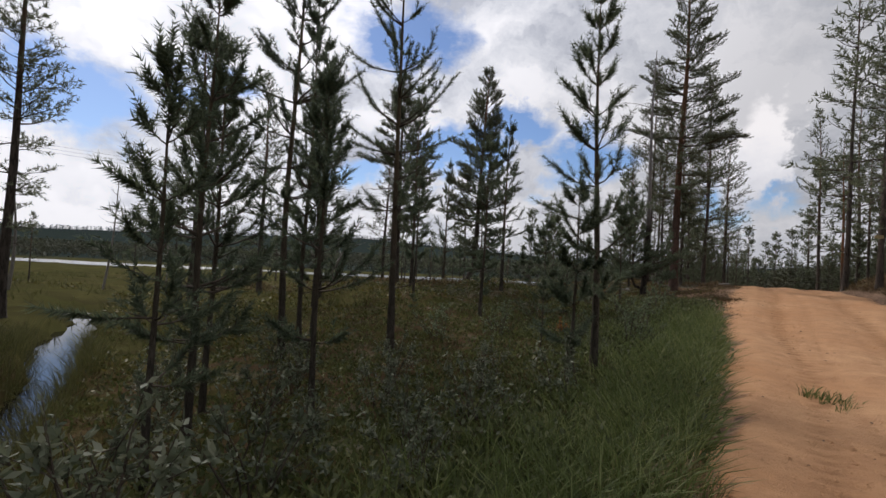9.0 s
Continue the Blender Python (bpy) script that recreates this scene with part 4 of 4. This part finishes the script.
x, y, g = scatter(17000, (2.0, 7.5, 8, 40), 17, lambda x, y, u: (away(x, y) > 0.05) & (u < 0.8 * np.exp(-np.maximum(0, away(x, y) - 1.2) / 1.6) * (1 - smooth(26, 30, y)))
                  & ~((y > 18.1) & (y < 20.7) & (x < 4.1)))
clumps("bank_bilberry", "bright green bilberry on the road bank", GRASS, x, y, g, 9, 0.19, 0.075, 0.045)
x, y, g = scatter(30000, (2.4, 16, 26, 58), 18, lambda x, y, u: (away(x, y) > 0.4) & (u < 0.55) & (patches(x, y, 0.6) > -0.1))
clumps("bank_heather", "brown heather patches on the sandy bank", HEATHER, x, y, g, 8, 0.11, 0.12, 0.02, 0.8, False)
for px, py, ax, ay, count in ((-1.2, 37.5, 0.45, 0.28, 240), (-2.55, 41.2, 0.85, 0.9, 800), (-1.6, 45.2, 0.6, 0.35, 240), (-2.6, 47.6, 0.9, 0.4, 260), (0.52, 24.9, 0.12, 0.25, 12), (0.50, 27.7, 0.12, 0.3, 12), (0.36, 27.9, 0.1, 0.2, 7), (-0.5, 15.0, 0.2, 0.2, 8)):
    g = np.random.default_rng(int(py * 10))
    x, y = px + g.normal(0, ax * 0.5, count), py + g.normal(0, ay * 0.5, count)
    grass("grass_patch", "tuft of short grass and heather in the sand", GRASS if px > -1 else HEATHER, x, y, g, 9, 0.06, 0.13, 0.009, 0.5)


# ---- shrubs, saplings ----
def shrub(seed, height, leaf, count, leaf_len, name="willow_shrub"):
    rng = np.random.default_rng(seed)
    ob = new(name)
    wood, crown, ends = Shape(), Shape(), []
    for _ in range(9):
        pts = limb((rng.normal(0, 0.07), rng.normal(0, 0.07), -0.03), rng.uniform(0, 6.28), rng.uniform(0.7, 1.45), height * rng.uniform(0.6, 1.1), rng.uniform(-0.6, 0.2), rng, 5)
        wood.tube(pts, np.linspace(0.009, 0.002, 5), 3)
        for _ in range(5):
            i = int(rng.integers(1, 4))
            d = unit(unit(pts[i + 1] - pts[i]) + rng.normal(0, 0.55, 3))
            q = np.array([pts[i], pts[i] + d * height * rng.uniform(0.15, 0.4)])
            wood.tube(q, [0.004, 0.001], 3)
            ends.append(q)
        ends.append(pts[-2:])
    ends = np.array(ends)
    k = rng.integers(0, len(ends), count)
    base = ends[k, 0] + (ends[k, 1] - ends[k, 0]) * rng.uniform(0.1, 1, (count, 1))
    crown.leaves(base, unit(rng.normal(0, 1, (count, 3)) + np.array([0, 0, 0.5])), leaf_len * rng.uniform(0.7, 1.3, count), leaf_len * 0.42, rng)
    twigs = tagged(part("branchwork", wood.mesh("branchwork", TWIG), ob), kind="stuff")
    tagged(part("leafage", crown.mesh("leafage", leaf, False), twigs), kind="stuff")
    return ob


def spread_copies(ob, spots, label, category, group, size=(0.75, 1.25), seed=3):
    r = random.Random(seed)
    for i, (x, y) in enumerate(spots):
        k = r.uniform(*size)
        m = pose(x, y, float(land(x, y)), 0, 0, r.uniform(0, 360)) @ Matrix.Diagonal((k, k, k, 1))
        if i == 0:
            ob.matrix_basis, t = m, ob
        else:
            t = copy_thing(ob, m)
        tagged(t, label, category, group)


spread_copies(shrub(1, 0.75, WILLOW, 620, 0.055), [(-3.0, 19.8), (-3.6, 20.6), (-2.4, 20.9), (-4.0, 23.3), (-3.3, 24.1), (-2.7, 23.2), (-4.6, 24.6), (-3.5, 25.3), (-2.4, 25.2),
              (-2.6, 24.6), (-3.1, 22.4), (-3.6, 22.0), (-2.0, 23.8), (-2.9, 21.6), (-5.0, 23.6), (-5.8, 24.1), (-4.9, 25.2), (-6.0, 25.7), (-2.0, 26.6), (-3.4, 27.4), (-2.2, 22.2), (-5.2, 25.6), (-4.4, 26.6), (-2.9, 26.4), (-6.4, 24.6)],
              "grey-leaved willow shrub by the brook", "shrub", "willows by the brook")
spread_copies(shrub(2, 0.75, BIRCH_LEAF, 520, 0.05, "birch_shrub"), [(-2.9, 15.2), (-3.8, 16.0), (-1.9, 16.6), (-2.5, 29.2), (-3.2, 30.6), (-2.0, 30.9), (-4.2, 29.3), (-3.0, 33.0), (-2.1, 33.2), (-4.6, 31.9),
              (-1.9, 29.6), (-5.0, 28.5), (-2.6, 31.9), (-3.9, 34.0), (-2.4, 35.6), (3.4, 15.0), (4.2, 16.5), (3.9, 13.0), (4.8, 14.4), (3.3, 17.4), (5.2, 18.0), (4.2, 21.5), (3.7, 23.2), (3.5, 11.3)],
              "low leafy birch shrub", "shrub", "leafy shrubs", (0.7, 1.3))
spread_copies(shrub(5, 1.25, BIRCH_LEAF, 420, 0.045, "birch_sapling"), [(-3.6, 16.6), (-4.3, 17.6), (-5.8, 37.2), (-3.4, 21.0), (-6.8, 18.9), (4.4, 19.2), (4.9, 24.5), (-4.8, 14.8), (-6.1, 35.6)],
              "thin birch sapling with small leaves", "shrub", "birch saplings", (0.8, 1.4))
spread_copies(shrub(7, 0.42, RUST, 240, 0.05, "withered_shrub"), [(-3.3, 30.1), (-7.1, 40.2)], "small shrub with withered orange leaves", "shrub", "withered shrubs", (0.7, 1.0))

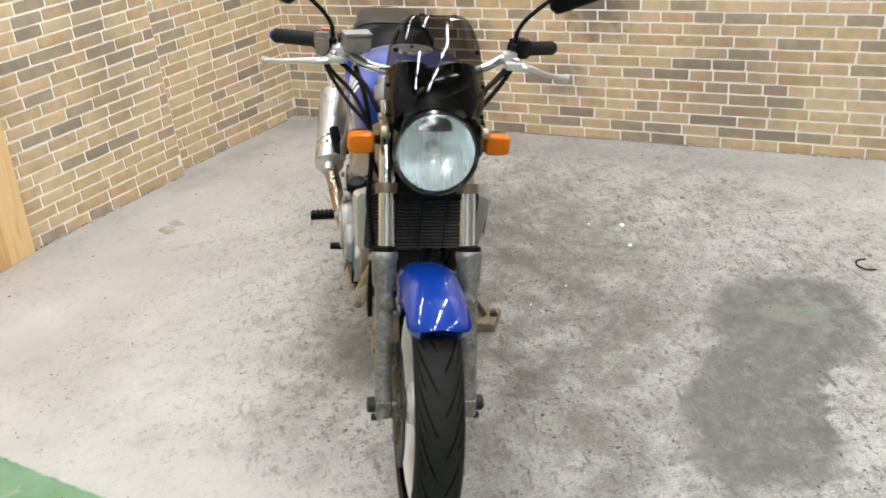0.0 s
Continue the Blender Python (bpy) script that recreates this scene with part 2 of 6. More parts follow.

════════════════════

EXERCISE TASK:
Without including any pictures, print all of the material exactly as given.

SOLUTION:
9.0 s
Continue the Blender Python (bpy) script that recreates this scene with part 4 of 4. This part finishes the script.
x, y, g = scatter(17000, (2.0, 7.5, 8, 40), 17, lambda x, y, u: (away(x, y) > 0.05) & (u < 0.8 * np.exp(-np.maximum(0, away(x, y) - 1.2) / 1.6) * (1 - smooth(26, 30, y)))
                  & ~((y > 18.1) & (y < 20.7) & (x < 4.1)))
clumps("bank_bilberry", "bright green bilberry on the road bank", GRASS, x, y, g, 9, 0.19, 0.075, 0.045)
x, y, g = scatter(30000, (2.4, 16, 26, 58), 18, lambda x, y, u: (away(x, y) > 0.4) & (u < 0.55) & (patches(x, y, 0.6) > -0.1))
clumps("bank_heather", "brown heather patches on the sandy bank", HEATHER, x, y, g, 8, 0.11, 0.12, 0.02, 0.8, False)
for px, py, ax, ay, count in ((-1.2, 37.5, 0.45, 0.28, 240), (-2.55, 41.2, 0.85, 0.9, 800), (-1.6, 45.2, 0.6, 0.35, 240), (-2.6, 47.6, 0.9, 0.4, 260), (0.52, 24.9, 0.12, 0.25, 12), (0.50, 27.7, 0.12, 0.3, 12), (0.36, 27.9, 0.1, 0.2, 7), (-0.5, 15.0, 0.2, 0.2, 8)):
    g = np.random.default_rng(int(py * 10))
    x, y = px + g.normal(0, ax * 0.5, count), py + g.normal(0, ay * 0.5, count)
    grass("grass_patch", "tuft of short grass and heather in the sand", GRASS if px > -1 else HEATHER, x, y, g, 9, 0.06, 0.13, 0.009, 0.5)


# ---- shrubs, saplings ----
def shrub(seed, height, leaf, count, leaf_len, name="willow_shrub"):
    rng = np.random.default_rng(seed)
    ob = new(name)
    wood, crown, ends = Shape(), Shape(), []
    for _ in range(9):
        pts = limb((rng.normal(0, 0.07), rng.normal(0, 0.07), -0.03), rng.uniform(0, 6.28), rng.uniform(0.7, 1.45), height * rng.uniform(0.6, 1.1), rng.uniform(-0.6, 0.2), rng, 5)
        wood.tube(pts, np.linspace(0.009, 0.002, 5), 3)
        for _ in range(5):
            i = int(rng.integers(1, 4))
            d = unit(unit(pts[i + 1] - pts[i]) + rng.normal(0, 0.55, 3))
            q = np.array([pts[i], pts[i] + d * height * rng.uniform(0.15, 0.4)])
            wood.tube(q, [0.004, 0.001], 3)
            ends.append(q)
        ends.append(pts[-2:])
    ends = np.array(ends)
    k = rng.integers(0, len(ends), count)
    base = ends[k, 0] + (ends[k, 1] - ends[k, 0]) * rng.uniform(0.1, 1, (count, 1))
    crown.leaves(base, unit(rng.normal(0, 1, (count, 3)) + np.array([0, 0, 0.5])), leaf_len * rng.uniform(0.7, 1.3, count), leaf_len * 0.42, rng)
    twigs = tagged(part("branchwork", wood.mesh("branchwork", TWIG), ob), kind="stuff")
    tagged(part("leafage", crown.mesh("leafage", leaf, False), twigs), kind="stuff")
    return ob


def spread_copies(ob, spots, label, category, group, size=(0.75, 1.25), seed=3):
    r = random.Random(seed)
    for i, (x, y) in enumerate(spots):
        k = r.uniform(*size)
        m = pose(x, y, float(land(x, y)), 0, 0, r.uniform(0, 360)) @ Matrix.Diagonal((k, k, k, 1))
        if i == 0:
            ob.matrix_basis, t = m, ob
        else:
            t = copy_thing(ob, m)
        tagged(t, label, category, group)


spread_copies(shrub(1, 0.75, WILLOW, 620, 0.055), [(-3.0, 19.8), (-3.6, 20.6), (-2.4, 20.9), (-4.0, 23.3), (-3.3, 24.1), (-2.7, 23.2), (-4.6, 24.6), (-3.5, 25.3), (-2.4, 25.2),
              (-2.6, 24.6), (-3.1, 22.4), (-3.6, 22.0), (-2.0, 23.8), (-2.9, 21.6), (-5.0, 23.6), (-5.8, 24.1), (-4.9, 25.2), (-6.0, 25.7), (-2.0, 26.6), (-3.4, 27.4), (-2.2, 22.2), (-5.2, 25.6), (-4.4, 26.6), (-2.9, 26.4), (-6.4, 24.6)],
              "grey-leaved willow shrub by the brook", "shrub", "willows by the brook")
spread_copies(shrub(2, 0.75, BIRCH_LEAF, 520, 0.05, "birch_shrub"), [(-2.9, 15.2), (-3.8, 16.0), (-1.9, 16.6), (-2.5, 29.2), (-3.2, 30.6), (-2.0, 30.9), (-4.2, 29.3), (-3.0, 33.0), (-2.1, 33.2), (-4.6, 31.9),
              (-1.9, 29.6), (-5.0, 28.5), (-2.6, 31.9), (-3.9, 34.0), (-2.4, 35.6), (3.4, 15.0), (4.2, 16.5), (3.9, 13.0), (4.8, 14.4), (3.3, 17.4), (5.2, 18.0), (4.2, 21.5), (3.7, 23.2), (3.5, 11.3)],
              "low leafy birch shrub", "shrub", "leafy shrubs", (0.7, 1.3))
spread_copies(shrub(5, 1.25, BIRCH_LEAF, 420, 0.045, "birch_sapling"), [(-3.6, 16.6), (-4.3, 17.6), (-5.8, 37.2), (-3.4, 21.0), (-6.8, 18.9), (4.4, 19.2), (4.9, 24.5), (-4.8, 14.8), (-6.1, 35.6)],
              "thin birch sapling with small leaves", "shrub", "birch saplings", (0.8, 1.4))
spread_copies(shrub(7, 0.42, RUST, 240, 0.05, "withered_shrub"), [(-3.3, 30.1), (-7.1, 40.2)], "small shrub with withered orange leaves", "shrub", "withered shrubs", (0.7, 1.0))

0.0 s
Continue the Blender Python (bpy) script that recreates this scene with part 2 of 6. More parts follow.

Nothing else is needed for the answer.